┌──

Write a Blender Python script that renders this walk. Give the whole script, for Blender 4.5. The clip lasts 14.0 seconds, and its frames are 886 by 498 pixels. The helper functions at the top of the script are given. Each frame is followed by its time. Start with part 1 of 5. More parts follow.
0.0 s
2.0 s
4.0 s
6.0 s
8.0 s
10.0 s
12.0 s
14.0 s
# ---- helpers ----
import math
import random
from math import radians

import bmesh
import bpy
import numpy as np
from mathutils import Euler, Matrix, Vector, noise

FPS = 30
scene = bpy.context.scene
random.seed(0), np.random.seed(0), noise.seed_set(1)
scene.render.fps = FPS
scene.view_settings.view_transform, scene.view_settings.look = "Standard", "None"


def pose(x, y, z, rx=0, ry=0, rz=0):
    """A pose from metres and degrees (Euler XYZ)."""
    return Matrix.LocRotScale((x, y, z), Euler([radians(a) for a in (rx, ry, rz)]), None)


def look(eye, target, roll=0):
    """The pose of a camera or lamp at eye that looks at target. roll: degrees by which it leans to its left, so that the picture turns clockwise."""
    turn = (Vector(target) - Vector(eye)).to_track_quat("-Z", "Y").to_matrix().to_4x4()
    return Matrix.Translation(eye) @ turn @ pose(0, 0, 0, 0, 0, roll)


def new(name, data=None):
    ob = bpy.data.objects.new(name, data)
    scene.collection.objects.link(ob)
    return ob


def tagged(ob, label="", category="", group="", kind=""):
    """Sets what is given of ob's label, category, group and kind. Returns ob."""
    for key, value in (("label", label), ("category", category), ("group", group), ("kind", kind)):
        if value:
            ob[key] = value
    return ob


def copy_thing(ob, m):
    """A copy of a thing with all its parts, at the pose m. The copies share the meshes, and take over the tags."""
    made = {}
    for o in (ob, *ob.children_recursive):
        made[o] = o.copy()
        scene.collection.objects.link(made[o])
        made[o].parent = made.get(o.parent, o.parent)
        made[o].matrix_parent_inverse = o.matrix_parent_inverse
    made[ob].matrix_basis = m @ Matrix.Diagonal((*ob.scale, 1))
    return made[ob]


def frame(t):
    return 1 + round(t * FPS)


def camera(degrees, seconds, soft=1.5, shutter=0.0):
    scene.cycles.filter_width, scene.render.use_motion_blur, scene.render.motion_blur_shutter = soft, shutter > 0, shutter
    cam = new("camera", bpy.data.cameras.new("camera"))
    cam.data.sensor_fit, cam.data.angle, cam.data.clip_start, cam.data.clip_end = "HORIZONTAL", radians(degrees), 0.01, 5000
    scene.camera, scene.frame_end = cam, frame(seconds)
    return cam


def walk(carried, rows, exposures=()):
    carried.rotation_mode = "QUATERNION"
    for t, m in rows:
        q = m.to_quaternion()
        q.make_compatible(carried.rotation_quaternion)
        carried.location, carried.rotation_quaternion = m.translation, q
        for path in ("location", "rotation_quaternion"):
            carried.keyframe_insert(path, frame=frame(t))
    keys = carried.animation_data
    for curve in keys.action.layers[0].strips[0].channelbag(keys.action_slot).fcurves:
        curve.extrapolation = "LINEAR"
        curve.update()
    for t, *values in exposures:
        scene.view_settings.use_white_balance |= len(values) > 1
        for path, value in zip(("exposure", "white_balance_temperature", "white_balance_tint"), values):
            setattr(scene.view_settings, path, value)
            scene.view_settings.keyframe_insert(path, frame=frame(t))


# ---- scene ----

└──

EXERCISE DIRECTIONS ▸ Output the listing above without altering a single character.

REPLY ▸
Write a Blender Python script that renders this walk. Give the whole script, for Blender 4.5. The clip lasts 14.0 seconds, and its frames are 886 by 498 pixels. The helper functions at the top of the script are given. Each frame is followed by its time. Start with part 1 of 5. More parts follow.
0.0 s
2.0 s
4.0 s
6.0 s
8.0 s
10.0 s
12.0 s
14.0 s
# ---- helpers ----
import math
import random
from math import radians

import bmesh
import bpy
import numpy as np
from mathutils import Euler, Matrix, Vector, noise

FPS = 30
scene = bpy.context.scene
random.seed(0), np.random.seed(0), noise.seed_set(1)
scene.render.fps = FPS
scene.view_settings.view_transform, scene.view_settings.look = "Standard", "None"


def pose(x, y, z, rx=0, ry=0, rz=0):
    """A pose from metres and degrees (Euler XYZ)."""
    return Matrix.LocRotScale((x, y, z), Euler([radians(a) for a in (rx, ry, rz)]), None)


def look(eye, target, roll=0):
    """The pose of a camera or lamp at eye that looks at target. roll: degrees by which it leans to its left, so that the picture turns clockwise."""
    turn = (Vector(target) - Vector(eye)).to_track_quat("-Z", "Y").to_matrix().to_4x4()
    return Matrix.Translation(eye) @ turn @ pose(0, 0, 0, 0, 0, roll)


def new(name, data=None):
    ob = bpy.data.objects.new(name, data)
    scene.collection.objects.link(ob)
    return ob


def tagged(ob, label="", category="", group="", kind=""):
    """Sets what is given of ob's label, category, group and kind. Returns ob."""
    for key, value in (("label", label), ("category", category), ("group", group), ("kind", kind)):
        if value:
            ob[key] = value
    return ob


def copy_thing(ob, m):
    """A copy of a thing with all its parts, at the pose m. The copies share the meshes, and take over the tags."""
    made = {}
    for o in (ob, *ob.children_recursive):
        made[o] = o.copy()
        scene.collection.objects.link(made[o])
        made[o].parent = made.get(o.parent, o.parent)
        made[o].matrix_parent_inverse = o.matrix_parent_inverse
    made[ob].matrix_basis = m @ Matrix.Diagonal((*ob.scale, 1))
    return made[ob]


def frame(t):
    return 1 + round(t * FPS)


def camera(degrees, seconds, soft=1.5, shutter=0.0):
    scene.cycles.filter_width, scene.render.use_motion_blur, scene.render.motion_blur_shutter = soft, shutter > 0, shutter
    cam = new("camera", bpy.data.cameras.new("camera"))
    cam.data.sensor_fit, cam.data.angle, cam.data.clip_start, cam.data.clip_end = "HORIZONTAL", radians(degrees), 0.01, 5000
    scene.camera, scene.frame_end = cam, frame(seconds)
    return cam


def walk(carried, rows, exposures=()):
    carried.rotation_mode = "QUATERNION"
    for t, m in rows:
        q = m.to_quaternion()
        q.make_compatible(carried.rotation_quaternion)
        carried.location, carried.rotation_quaternion = m.translation, q
        for path in ("location", "rotation_quaternion"):
            carried.keyframe_insert(path, frame=frame(t))
    keys = carried.animation_data
    for curve in keys.action.layers[0].strips[0].channelbag(keys.action_slot).fcurves:
        curve.extrapolation = "LINEAR"
        curve.update()
    for t, *values in exposures:
        scene.view_settings.use_white_balance |= len(values) > 1
        for path, value in zip(("exposure", "white_balance_temperature", "white_balance_tint"), values):
            setattr(scene.view_settings, path, value)
            scene.view_settings.keyframe_insert(path, frame=frame(t))


# ---- scene ----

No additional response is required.